Кэт тоже пила, и Зельц тоже пил, и ему было радостно и свободно, и сердце уходило в пятки, когда шарик летел по кругу рулетки, и был в сантиметре от заветного черного, и потом все-таки срывался – и деньги уходили в казино. Но зато когда он выигрывал – это было здорово! Еще вина, барышня!
И когда Шнайдер пошел в туалет, Зельц обнял Кэт и поцеловал ее так, как целуют герои в фильмах: страстно и долго, и она целовала его в ответ, потому что они оба сегодня были героями.
А потом опять пришел Шнайдер, и снова пошла игра.
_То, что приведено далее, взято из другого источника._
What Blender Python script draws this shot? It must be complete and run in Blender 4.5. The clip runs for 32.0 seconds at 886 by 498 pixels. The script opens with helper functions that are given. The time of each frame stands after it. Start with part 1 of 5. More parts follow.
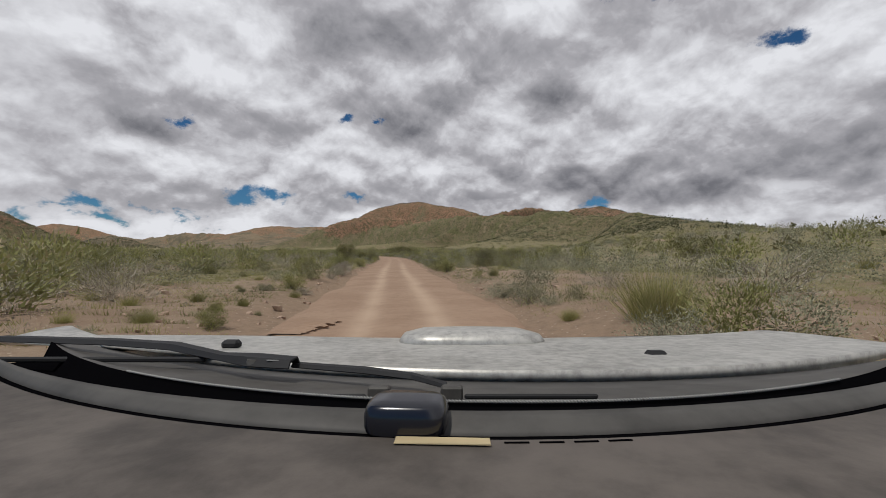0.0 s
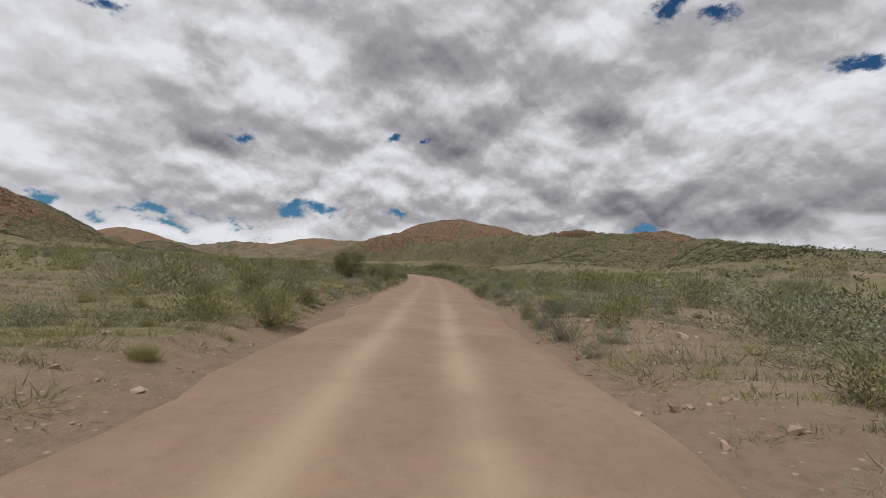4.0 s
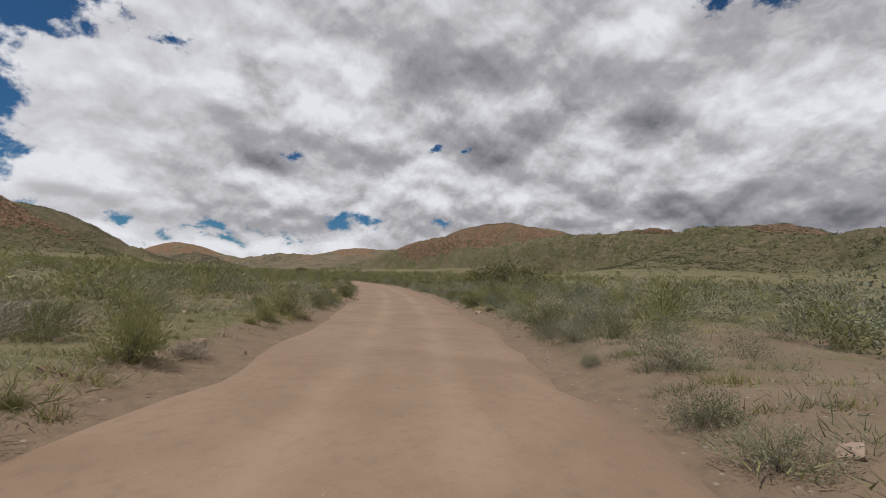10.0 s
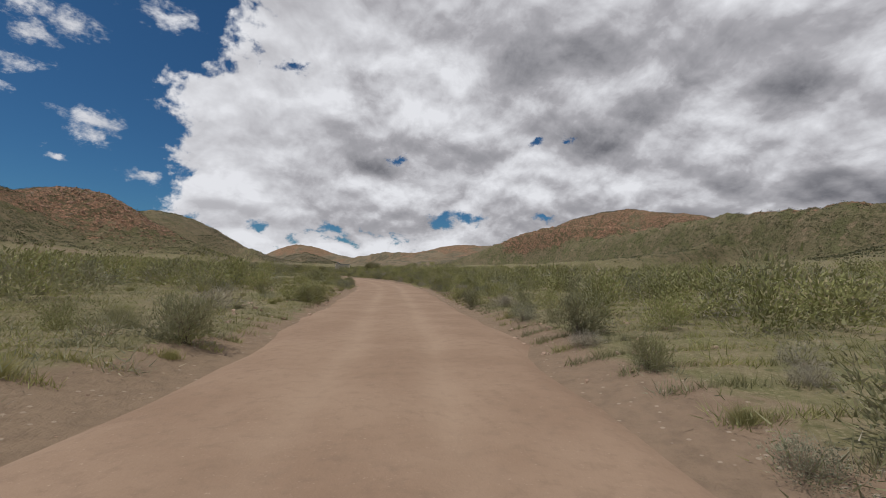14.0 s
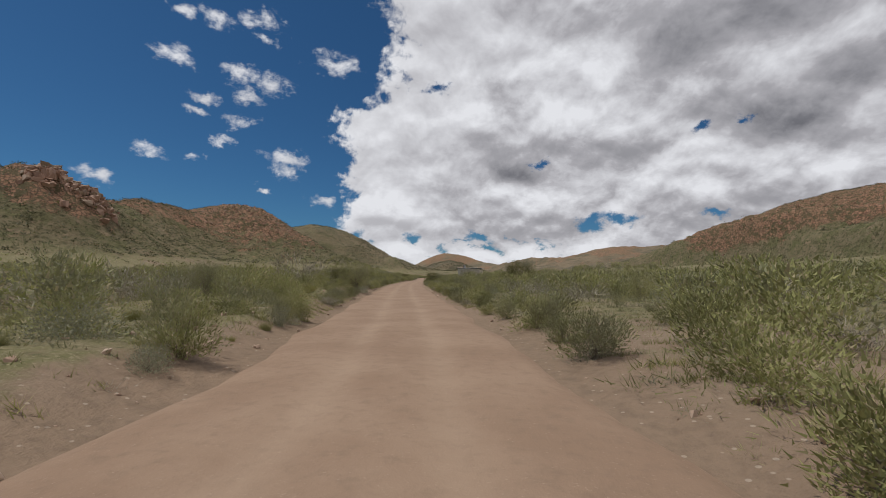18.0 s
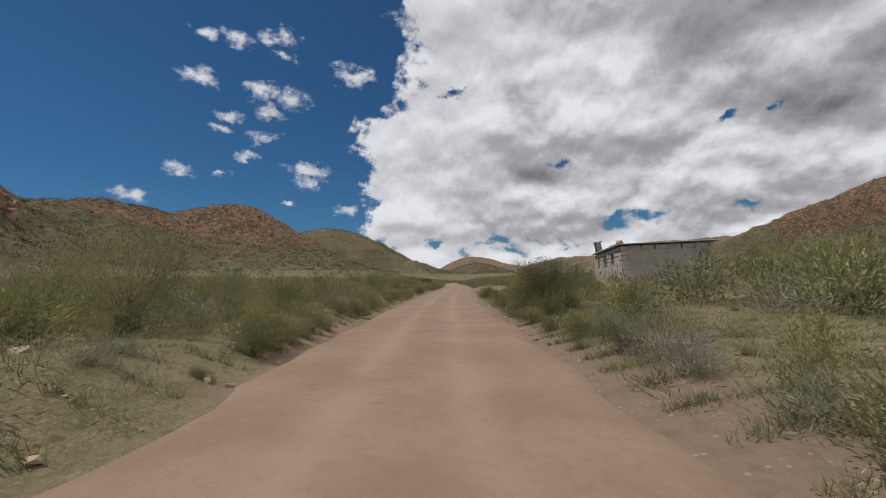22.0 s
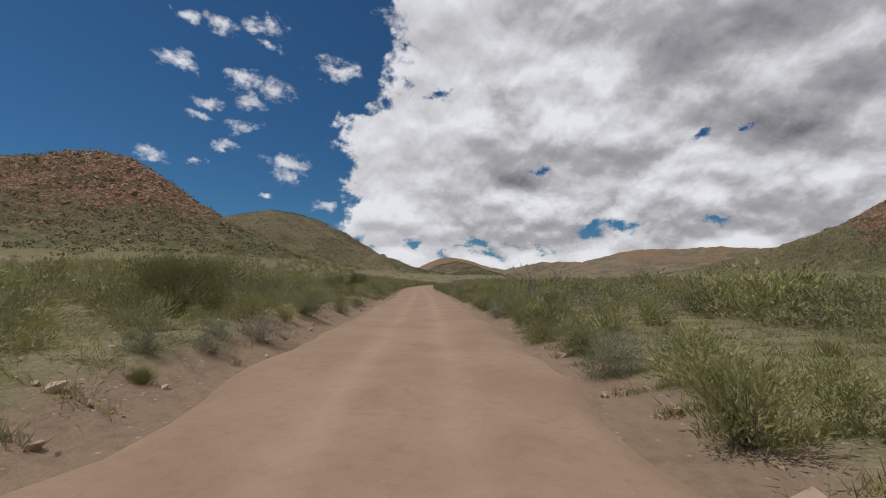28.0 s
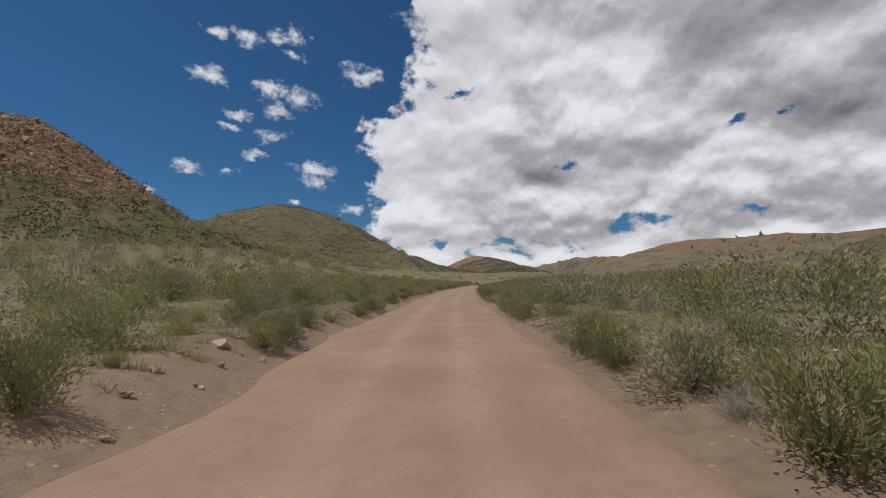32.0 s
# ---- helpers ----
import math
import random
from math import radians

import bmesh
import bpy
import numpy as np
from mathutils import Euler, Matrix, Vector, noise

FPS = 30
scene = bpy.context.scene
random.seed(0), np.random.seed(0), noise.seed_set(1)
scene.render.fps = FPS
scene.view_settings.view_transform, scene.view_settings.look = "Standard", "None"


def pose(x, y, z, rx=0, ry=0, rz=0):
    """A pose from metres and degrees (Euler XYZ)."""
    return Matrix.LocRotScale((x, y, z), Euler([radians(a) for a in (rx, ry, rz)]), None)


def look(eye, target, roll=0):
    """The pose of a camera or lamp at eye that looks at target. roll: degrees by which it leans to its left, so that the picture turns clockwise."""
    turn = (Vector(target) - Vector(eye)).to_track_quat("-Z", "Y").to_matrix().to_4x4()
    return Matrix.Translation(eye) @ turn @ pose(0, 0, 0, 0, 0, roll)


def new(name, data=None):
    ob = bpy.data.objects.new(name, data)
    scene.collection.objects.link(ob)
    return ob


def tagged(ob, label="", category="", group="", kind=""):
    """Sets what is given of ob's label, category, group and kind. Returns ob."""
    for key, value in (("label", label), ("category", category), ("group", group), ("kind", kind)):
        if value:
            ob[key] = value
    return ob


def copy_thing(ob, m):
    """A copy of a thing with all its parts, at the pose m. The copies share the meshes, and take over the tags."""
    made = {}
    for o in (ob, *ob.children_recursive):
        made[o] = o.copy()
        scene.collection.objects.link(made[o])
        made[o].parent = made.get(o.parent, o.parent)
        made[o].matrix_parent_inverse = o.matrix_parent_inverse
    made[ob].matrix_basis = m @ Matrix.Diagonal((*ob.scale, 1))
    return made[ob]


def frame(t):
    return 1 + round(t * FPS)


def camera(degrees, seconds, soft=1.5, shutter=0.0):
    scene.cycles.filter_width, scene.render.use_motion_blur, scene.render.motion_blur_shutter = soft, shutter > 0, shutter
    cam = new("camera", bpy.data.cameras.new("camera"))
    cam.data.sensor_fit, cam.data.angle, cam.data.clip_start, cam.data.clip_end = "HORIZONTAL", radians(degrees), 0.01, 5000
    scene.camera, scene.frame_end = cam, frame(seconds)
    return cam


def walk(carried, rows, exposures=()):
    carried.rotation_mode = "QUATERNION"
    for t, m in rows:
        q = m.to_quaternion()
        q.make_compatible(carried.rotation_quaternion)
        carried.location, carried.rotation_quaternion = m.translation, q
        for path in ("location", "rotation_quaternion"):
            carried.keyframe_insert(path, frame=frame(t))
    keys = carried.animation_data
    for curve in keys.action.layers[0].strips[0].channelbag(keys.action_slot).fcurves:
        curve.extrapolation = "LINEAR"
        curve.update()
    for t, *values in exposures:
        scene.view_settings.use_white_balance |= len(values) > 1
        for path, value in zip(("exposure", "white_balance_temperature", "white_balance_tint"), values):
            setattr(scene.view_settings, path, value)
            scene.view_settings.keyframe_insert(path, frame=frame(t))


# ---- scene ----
SECONDS = 32.0
cam = camera(94.0, SECONDS, soft=0.7)
# seconds, x, y, z, turn, tilt, lean of the camera along the track
PATH = [
    (0, -2.41, 1.31, 1.60, -36.11, 0.37, 0.13),
    (0.5, -0.40, 4.25, 1.60, -34.83, 0.84, 0.32),
    (1, 1.59, 7.38, 1.60, -32.38, 0.25, 0.21),
    (1.5, 3.55, 10.70, 1.60, -30.63, 0.19, -0.61),
    (2, 5.48, 14.19, 1.60, -29.60, 0.25, -1.35),
    (2.5, 7.45, 17.82, 1.60, -29.70, 1.38, -1.13),
    (3, 9.51, 21.58, 1.60, -30.22, 0.68, -1.58),
    (3.5, 11.64, 25.45, 1.60, -29.88, 5.29, -2.68),
    (4, 13.88, 29.51, 1.60, -30.54, 2.92, -2.90),
    (4.5, 16.31, 33.80, 1.60, -31.16, 4.69, -2.10),
    (6.5, 27.59, 53.48, 1.60, -30.99, 5.53, -0.44),
    (7, 30.68, 58.90, 1.60, -30.76, 5.46, -0.33),
    (7.5, 33.83, 64.48, 1.60, -30.71, 5.52, -0.22),
    (8, 37.03, 70.23, 1.60, -29.90, 5.28, -0.61),
    (8.5, 40.23, 76.16, 1.60, -28.92, 5.03, -1.04),
    (9, 43.40, 82.30, 1.60, -28.11, 4.68, -1.30),
    (9.5, 46.50, 88.62, 1.60, -26.39, 4.03, -1.55),
    (10, 49.45, 95.10, 1.60, -24.44, 3.92, -2.05),
    (10.5, 52.19, 101.76, 1.60, -22.40, 3.82, -2.19),
    (11, 54.72, 108.60, 1.60, -20.38, 3.54, -2.35),
    (11.5, 57.05, 115.59, 1.60, -18.62, 3.50, -1.85),
    (12, 59.20, 122.72, 1.60, -16.98, 3.81, -1.14),
    (12.5, 61.14, 129.97, 1.60, -15.34, 3.50, -0.33),
    (13, 62.91, 137.28, 1.60, -14.01, 3.05, -0.41),
    (13.5, 64.48, 144.65, 1.60, -12.05, 3.27, -0.46),
    (14, 65.81, 152.07, 1.60, -10.37, 3.08, -1.29),
    (14.5, 66.89, 159.55, 1.60, -8.35, 3.13, -2.01),
    (16.5, 68.52, 189.85, 1.60, 0.15, 3.42, -1.85),
    (17, 68.20, 197.46, 1.60, 2.88, 3.56, -1.23),
    (17.5, 67.48, 205.06, 1.60, 6.23, 3.65, -0.89),
    (18, 66.31, 212.61, 1.60, 9.60, 3.74, -0.24),
    (18.5, 64.71, 220.10, 1.60, 12.54, 4.01, -0.62),
    (19, 62.79, 227.52, 1.60, 14.47, 4.60, -1.76),
    (19.5, 60.72, 234.92, 1.60, 14.61, 4.13, -1.86),
    (20, 58.68, 242.33, 1.60, 13.43, 4.08, -0.78),
    (20.5, 56.73, 249.79, 1.60, 13.15, 4.19, 0.30),
    (21, 54.80, 257.26, 1.60, 13.33, 4.36, 0.39),
    (21.5, 52.88, 264.75, 1.60, 13.01, 4.10, 1.70),
    (22, 51.00, 272.26, 1.60, 12.68, 4.39, 1.84),
    (22.5, 49.18, 279.80, 1.60, 11.75, 4.21, 2.59),
    (23, 47.47, 287.38, 1.60, 10.94, 4.49, 3.36),
    (23.5, 45.87, 294.99, 1.60, 10.25, 4.38, 3.35),
    (24, 44.36, 302.64, 1.60, 9.51, 4.32, 2.80),
    (24.5, 42.94, 310.32, 1.60, 8.69, 4.22, 1.97),
    (25, 41.64, 318.02, 1.60, 7.90, 4.08, 2.02),
    (25.5, 40.38, 325.75, 1.60, 8.02, 4.75, 0.49),
    (27.5, 35.05, 356.75, 1.60, 9.09, 4.54, -0.61),
    (28, 33.60, 364.51, 1.60, 9.69, 4.51, -0.62),
    (28.5, 32.08, 372.26, 1.60, 10.06, 4.73, -0.58),
    (29, 30.49, 380.02, 1.60, 10.64, 4.88, -1.37),
    (29.5, 28.84, 387.78, 1.60, 10.95, 4.53, -0.26),
    (30, 27.15, 395.54, 1.60, 11.18, 4.45, -0.17),
    (30.5, 25.45, 403.31, 1.60, 11.06, 4.39, 1.06),
    (31, 23.71, 411.09, 1.60, 11.70, 4.39, 1.24),
    (31.5, 21.85, 418.85, 1.60, 13.11, 4.41, -0.32),
    (32, 19.86, 426.59, 1.60, 13.41, 4.50, 0.94),
]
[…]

И прошел час, и два, и три, и они почти просадили почти все деньги, и, наконец, они сделали последнюю ставку, последние фишки на "единицу", и вдруг – ура, выигрыш!
– Урааааа! – закричал Шнайдер. – Ура!
И они обнялись все втроем, как товарищи, как братья, как соратники, сообщники, как лучшие друзья.
– Я знал, я знал, я знал! – быстро сказал Зельц. – Йохо!!!
– Поздравляю! – Кэт поцеловала Зельца в щеку и прошептала на ухо: – Таким я тебя люблю! Будь всегда таким!
– Каким? – спросил Зельц.
– Свободным.
«Я герой, – подумал Зельц. – Я – герой. Вот что значит – быть героем».
– Все, пошли! – скомандовал он. – Один раз везет! Пошли, хватит!
Шнайдер и Кэт удивленно посмотрели на Зельца,
– За мной, я сказал! – воскликнул Зельц.
Шнайдер и Кэт пошли за ним. Еще бы, ведь он был сегодня героем.
– Вот это жизнь! – лихорадочно говорил Шнайдер, забирая деньги из кассы. – Теперь ты понимаешь, Кристоф, что такое – настоящая жизнь? Вот так надо жить, понимаешь? Всю жизнь на краю – и адреналин в крови. Как я, так и ты! Ты должен быть пьян адреналином, понимаешь? Понимаешь, что это?!
– Да, да! – крикнул Зельц. – Я понимаю! Я тоже так буду! Я сделаю все!
С повышением вас, старший лейтенант Зельц!
Будь проклято это время, семь часов утра! Кто только тебя выдумал, какой мерзавец и идиот, кто и когда решил, что вставать надо именно в это, богом оставленное время. В семь утра человека еще не должно существовать, он должен спать и набираться сил, а вместо этого орут и бьют часы, будильник, молотком по чугунному рельсу: «Вставай, Шнайдер, вставай! Вставай и иди на свою проклятую работу, допрашивать, защищать Рейх, составлять документы, шпионить, отправлять шифровки, вербовать агентов, вставай, подлая сука Шнайдер!»